Much appreciated. Probably once in a lifetime deal for me but yeah, absolutely grateful
Posted by Browncd81
Member since Nov 2020
488 posts
Posted on 3/16/23 at 12:13 am to
quote:

On Monday, I consulted with a client that had this exact situation.


I hate it for them and that puts it in perspective. Seeing that you're a real CPA, very much appreciate the time to answer my questions, especially given this time of year

Now I'm curious about this situation. It looks like their money manager should've done this reallocation more gradually over a 3 year period to soften the blow of the capital gains?
This post was edited on 3/16/23 at 12:14 am
Posted by slackster
Houston
Member since Mar 2009
84762 posts
Posted on 3/16/23 at 4:13 am to
quote:

Now I'm curious about this situation. It looks like their money manager should've done this reallocation more gradually over a 3 year period to soften the blow of the capital gains?


You should never hold onto a position solely because of taxes, but it’s a pretty damn big part of the equation. Chipping away at it in retirement can often let you absorb tens of thousands of dollars of capital gains without having to pay federal taxes on those gains.
Posted by LSUFanHouston
NOLA
Member since Jul 2009
37057 posts
Posted on 3/17/23 at 9:34 am to
quote:

Now I'm curious about this situation. It looks like their money manager should've done this reallocation more gradually over a 3 year period to soften the blow of the capital gains?


At a minmimum, there should have been a clearer understanding that the advisor was going to do this, so the client can be prepared.

Ideally, yea, try to spread this over a few years.

Look... I get WHY the advisor did what he did. That's what he is paid to do. The client was very heavy in a bunch of old, low-basis stock.

The tax is important. But, more and more, we are having to do tax planning around both Medicare premium adjustments like this, but also Marketplace subsidies.

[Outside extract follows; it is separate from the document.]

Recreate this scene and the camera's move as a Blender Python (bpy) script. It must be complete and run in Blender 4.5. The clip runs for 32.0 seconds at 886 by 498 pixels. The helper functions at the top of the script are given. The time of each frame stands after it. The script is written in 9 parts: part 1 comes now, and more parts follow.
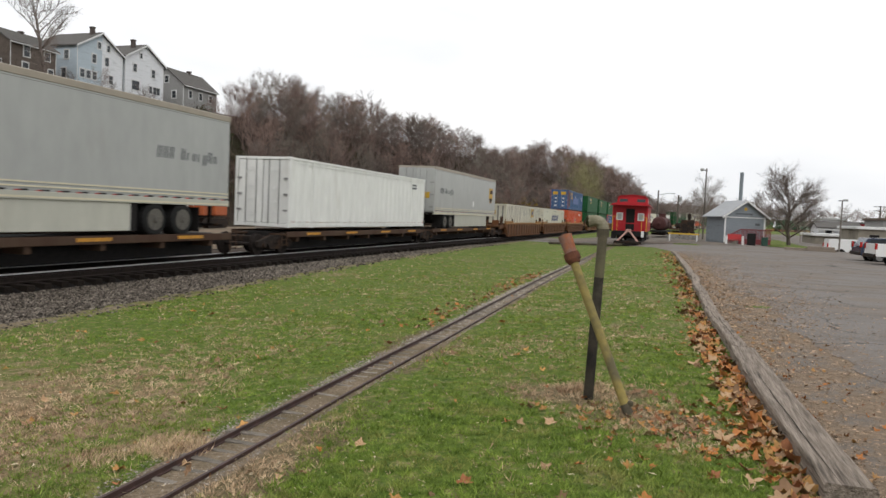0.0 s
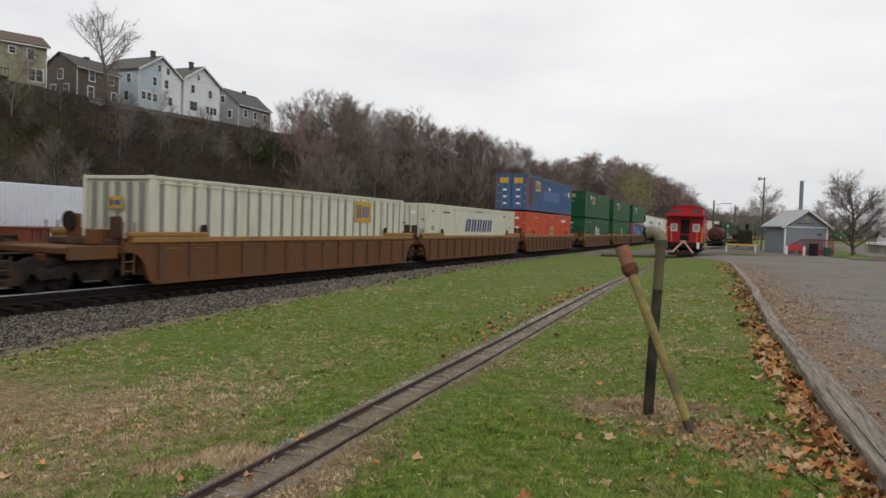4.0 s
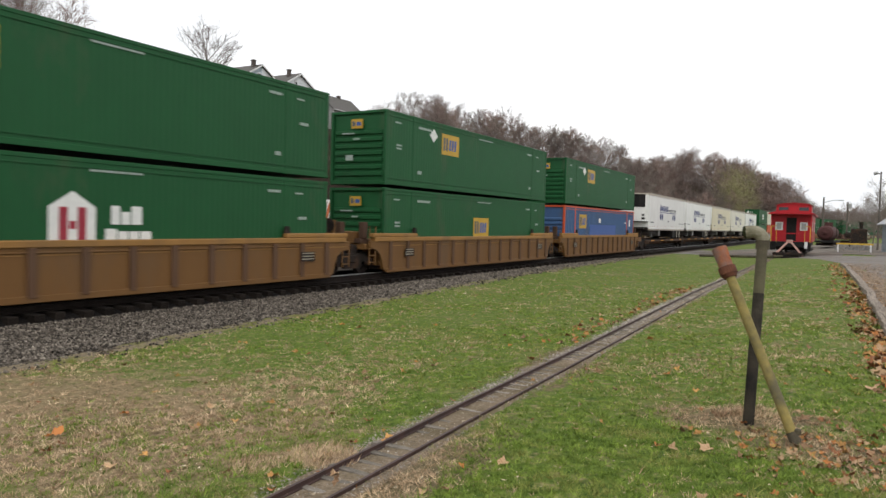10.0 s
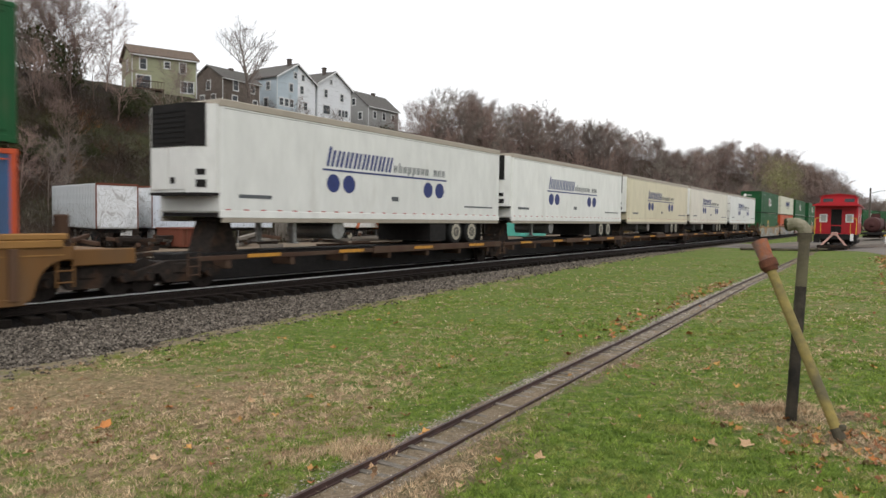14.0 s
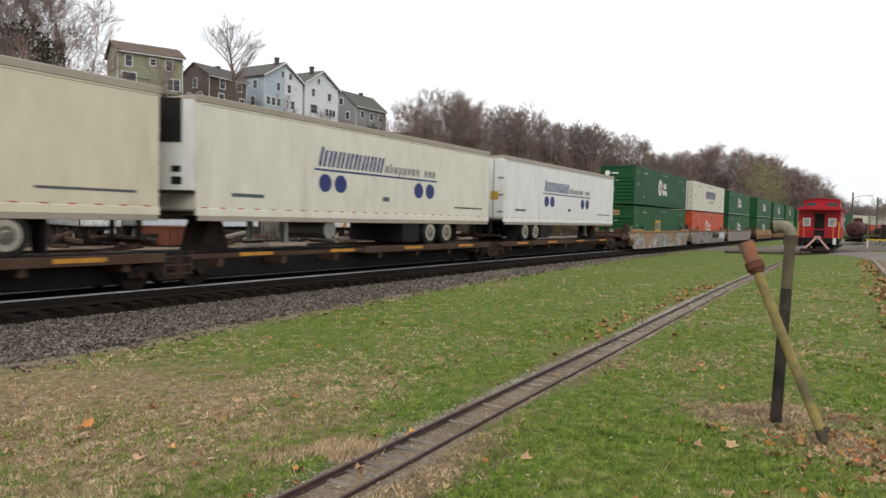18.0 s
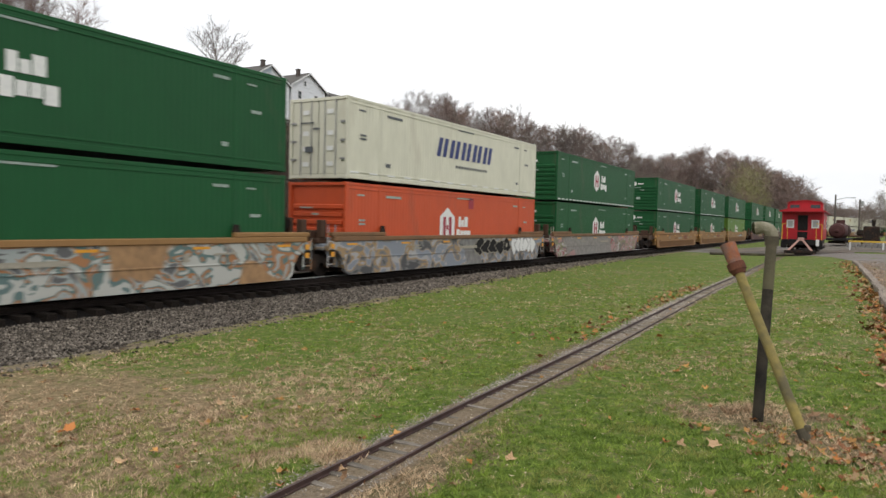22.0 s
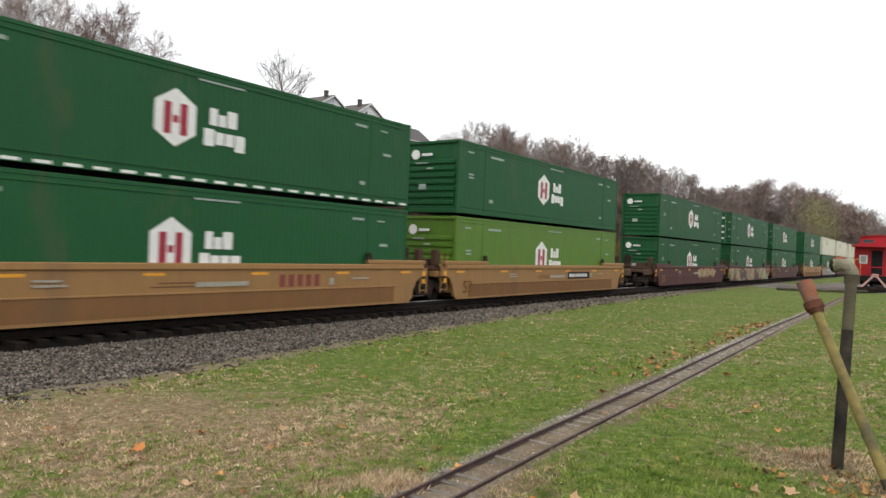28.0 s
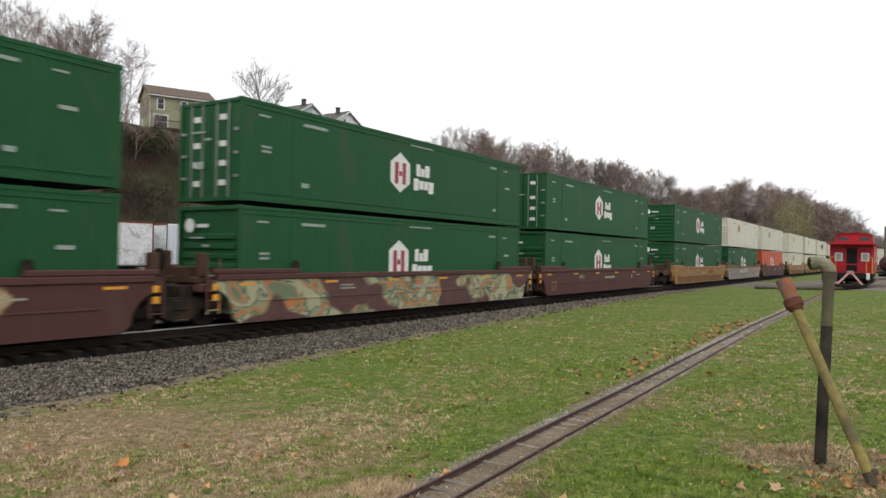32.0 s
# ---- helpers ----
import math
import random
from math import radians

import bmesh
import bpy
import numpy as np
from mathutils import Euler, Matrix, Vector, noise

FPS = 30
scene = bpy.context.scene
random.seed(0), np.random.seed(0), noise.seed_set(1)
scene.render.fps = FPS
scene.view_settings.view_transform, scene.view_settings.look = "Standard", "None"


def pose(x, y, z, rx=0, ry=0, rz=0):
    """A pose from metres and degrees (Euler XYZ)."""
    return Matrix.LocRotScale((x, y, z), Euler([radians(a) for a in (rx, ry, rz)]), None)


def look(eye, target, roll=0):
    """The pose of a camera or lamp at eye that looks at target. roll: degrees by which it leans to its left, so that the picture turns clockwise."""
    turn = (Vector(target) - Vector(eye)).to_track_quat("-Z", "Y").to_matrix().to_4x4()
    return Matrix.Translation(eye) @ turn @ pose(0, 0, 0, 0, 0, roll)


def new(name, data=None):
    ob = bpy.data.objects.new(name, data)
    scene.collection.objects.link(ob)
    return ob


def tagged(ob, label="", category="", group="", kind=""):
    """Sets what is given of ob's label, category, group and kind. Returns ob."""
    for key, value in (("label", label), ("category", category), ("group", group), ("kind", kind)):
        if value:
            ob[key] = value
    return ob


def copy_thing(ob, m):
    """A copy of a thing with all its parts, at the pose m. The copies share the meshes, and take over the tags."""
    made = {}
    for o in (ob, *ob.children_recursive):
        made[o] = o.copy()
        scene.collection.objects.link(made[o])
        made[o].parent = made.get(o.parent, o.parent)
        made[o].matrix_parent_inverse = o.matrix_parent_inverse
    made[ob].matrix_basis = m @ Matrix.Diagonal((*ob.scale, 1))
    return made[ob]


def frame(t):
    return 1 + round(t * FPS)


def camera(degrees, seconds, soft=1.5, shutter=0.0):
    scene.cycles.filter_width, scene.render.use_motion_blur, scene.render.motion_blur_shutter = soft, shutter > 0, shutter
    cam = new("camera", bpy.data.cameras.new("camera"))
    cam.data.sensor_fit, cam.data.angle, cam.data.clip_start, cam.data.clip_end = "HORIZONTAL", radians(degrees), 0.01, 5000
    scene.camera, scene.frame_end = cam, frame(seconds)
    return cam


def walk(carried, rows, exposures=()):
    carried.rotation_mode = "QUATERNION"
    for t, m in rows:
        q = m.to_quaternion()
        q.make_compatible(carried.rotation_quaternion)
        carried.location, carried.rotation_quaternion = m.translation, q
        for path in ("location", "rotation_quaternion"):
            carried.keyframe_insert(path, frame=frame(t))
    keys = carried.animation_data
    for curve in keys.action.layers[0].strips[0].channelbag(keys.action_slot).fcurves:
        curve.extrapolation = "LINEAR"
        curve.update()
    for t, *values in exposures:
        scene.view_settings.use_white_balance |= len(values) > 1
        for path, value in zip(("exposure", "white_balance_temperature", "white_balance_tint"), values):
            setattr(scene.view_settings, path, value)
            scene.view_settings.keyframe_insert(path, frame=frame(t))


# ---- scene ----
LENS = 63.98
VIEWS = [
    (0.0, 0.030, -0.035, 1.502, 18.11, -2.89, 2.53), (0.5, 0.033, -0.037, 1.504, 17.62, -2.18, 2.26),
    (1.0, 0.012, -0.048, 1.501, 17.36, -1.54, 2.41), (1.5, 0.008, -0.051, 1.506, 18.58, -0.80, 2.70),
    (2.0, 0.019, -0.045, 1.505, 19.31, -0.97, 2.36), (2.5, 0.020, -0.041, 1.508, 19.99, -0.87, 1.92),
    (3.0, 0.002, -0.042, 1.506, 20.62, -0.76, 1.77), (3.5, -0.006, -0.039, 1.496, 21.47, -1.44, 1.84),
    (4.0, -0.007, -0.046, 1.497, 22.20, -1.96, 1.86), (4.5, -0.017, -0.035, 1.503, 22.94, -1.76, 1.85),
    (6.5, -0.022, -0.031, 1.499, 23.56, -2.06, 2.37), (7.0, -0.010, -0.016, 1.499, 23.95, -2.37, 2.22),
    (7.5, 0.023, 0.016, 1.503, 24.74, -2.84, 2.04), (8.0, 0.044, 0.036, 1.498, 25.20, -3.12, 1.58),
    (8.5, 0.034, 0.029, 1.508, 27.42, -2.80, 1.39), (9.0, 0.013, 0.034, 1.505, 28.22, -2.75, 1.30),
    (9.5, 0.002, 0.026, 1.506, 28.88, -2.28, 1.55), (10.0, 0.005, 0.030, 1.505, 29.54, -2.16, 1.50),
    (10.5, 0.012, 0.032, 1.507, 30.04, -1.67, 1.63), (11.0, 0.018, 0.036, 1.508, 29.99, -0.81, 1.73),
    (11.5, 0.019, 0.040, 1.506, 30.14, -1.20, 1.89), (12.0, 0.016, 0.050, 1.505, 28.15, -1.88, 2.31),
    (12.5, 0.025, 0.042, 1.511, 28.47, -2.14, 1.98), (13.0, 0.026, 0.036, 1.513, 30.37, -2.11, 1.65),
    (13.5, 0.023, 0.023, 1.508, 31.17, -2.49, 1.21), (15.5, 0.009, 0.005, 1.499, 36.41, -2.06, 0.75),
    (16.0, 0.009, 0.010, 1.496, 34.48, -1.91, 0.76), (16.5, 0.002, 0.013, 1.496, 32.20, -1.40, 1.01),
    (17.0, -0.001, 0.011, 1.495, 31.65, -1.70, 1.19), (17.5, -0.000, 0.015, 1.491, 31.37, -2.33, 1.39),
    (18.0, -0.001, 0.022, 1.494, 31.32, -2.48, 1.40), (18.5, 0.012, 0.028, 1.491, 31.42, -2.28, 1.15),
    (19.0, 0.012, 0.040, 1.491, 31.27, -2.18, 0.29), (19.5, 0.015, 0.062, 1.483, 29.58, -3.12, 1.55),
    (20.0, 0.029, 0.070, 1.489, 28.69, -3.21, 2.11), (20.5, 0.032, 0.063, 1.492, 28.09, -2.38, 2.41),
    (21.0, 0.024, 0.051, 1.496, 28.06, -2.35, 2.50), (21.5, 0.019, 0.036, 1.492, 29.63, -2.25, 1.67),
    (22.0, 0.021, 0.029, 1.488, 30.29, -2.26, 1.32), (22.5, 0.006, 0.020, 1.489, 29.11, -2.18, 2.31),
    (23.0, 0.003, 0.016, 1.491, 29.56, -2.32, 2.67), (23.5, 0.003, 0.008, 1.486, 31.39, -2.91, 2.62),
    (24.0, -0.006, 0.011, 1.482, 32.32, -2.86, 2.41), (24.5, -0.020, 0.022, 1.486, 32.85, -3.09, 2.27),
    (26.5, -0.014, -0.001, 1.506, 35.79, -0.87, 2.27), (27.0, -0.026, 0.003, 1.506, 34.66, -0.43, 1.98),
    (27.5, -0.026, -0.009, 1.503, 34.27, -0.06, 1.88), (28.0, -0.040, -0.007, 1.505, 34.87, -0.08, 2.27),
    (28.5, -0.036, -0.018, 1.509, 35.16, -0.17, 2.19), (29.0, -0.051, -0.025, 1.512, 34.94, 0.02, 1.99),
    (29.5, -0.049, -0.031, 1.507, 33.25, -0.07, 1.26), (30.0, -0.044, -0.038, 1.509, 32.80, -0.42, 0.61),
    (30.5, -0.044, -0.030, 1.500, 32.79, -0.69, 0.37), (31.0, -0.040, -0.035, 1.499, 33.32, -0.63, 0.92),
    (31.5, -0.053, -0.034, 1.505, 33.31, -0.33, 1.09), (32.0, -0.050, -0.030, 1.503, 33.36, 0.47, 1.04),
]


def held(t, x, y, z, yaw, pitch, roll):
    turn = pose(0, 0, 0, 0, 0, yaw) @ pose(0, 0, 0, 90 + pitch) @ pose(0, 0, 0, 0, 0, roll)
    return t, Matrix.Translation((x, y, z)) @ turn


EXPOSURE = [(0, -0.15), (1, -0.18), (2, -0.42), (3, -0.46), (4, -0.46), (7, -0.44), (8, -0.08), (9, -0.02), (12, 0.0), (16, -0.03), (24, -0.06), (26.5, 0.22), (28, 0.11), (30, 0.07), (31, 0.0), (32, -0.03)]
cam = camera(LENS, 32.0, 1.5, 0.3)
walk(cam, [held(*v) for v in VIEWS], EXPOSURE)

# ---- light: an overcast late-autumn sky ----
world = bpy.data.worlds.new("overcast")
scene.world = world
world.use_nodes = True
wn, wl = world.node_tree.nodes, world.node_tree.links
wn.clear()
sky = wn.new("ShaderNodeTexSky")
sky.sky_type, sky.sun_disc = "NISHITA", False
sky.sun_elevation, sky.sun_rotation, sky.air_density, sky.dust_density = radians(38), radians(150), 1.0, 4.0
pale = wn.new("ShaderNodeHueSaturation")
pale.inputs["Saturation"].default_value = 0.18
wl.new(sky.outputs[0], pale.inputs["Color"])
veil = wn.new("ShaderNodeTexNoise")
veil.inputs["Scale"].default_value, veil.inputs["Detail"].default_value = 2.2, 5.0
where = wn.new("ShaderNodeTexCoord")
squash = wn.new("ShaderNodeMapping")
squash.inputs["Scale"].default_value = (1, 1, 3.5)
wl.new(where.outputs["Generated"], squash.inputs[0])
wl.new(squash.outputs[0], veil.inputs["Vector"])
grey = wn.new("ShaderNodeValToRGB")
grey.color_ramp.elements[0].position, grey.color_ramp.elements[0].color = 0.3, (0.80, 0.82, 0.85, 1)
grey.color_ramp.elements[1].position, grey.color_ramp.elements[1].color = 0.62, (1.0, 1.0, 1.0, 1)
wl.new(veil.outputs[0], grey.inputs[0])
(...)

You are seeing a lot of people retire at 60, 61 etc without any retiree health insurance. Cobra sometimes is an option but hella expesnsive, and that runs out. So there are more and more people who are going on the marketplace for 2-3 years as a bridge to Medicare. Because the subsidies are income based, they are looking to keep their income down yet still have cash needs. It's causing hard looks at drawing down Roth balances and drawing down non-retirement assets, delaying social security benefits, etc until after they are on Medicare. Long term, those might not be the best options, but there is such a concern about those premiums.
Posted by Browncd81
Member since Nov 2020
488 posts
Posted on 3/18/23 at 3:35 pm to
quote:

Look... I get WHY the advisor did what he did. That's what he is paid to do. The client was very heavy in a bunch of old, low-basis stock.


Basically they're not paid on alphas and betas of portfolio performance against nominal performance of same specific allocation.. they're just paid on trading commissions plus a management fee regardless of performance, correct? So the whole incentive structure is not even in client's favor.

Same as a real estate agent that is incentivized to get the seller to cut the price for a quick sale. The RE agent gets to do half the showings and only loses a few percentage points from their commission.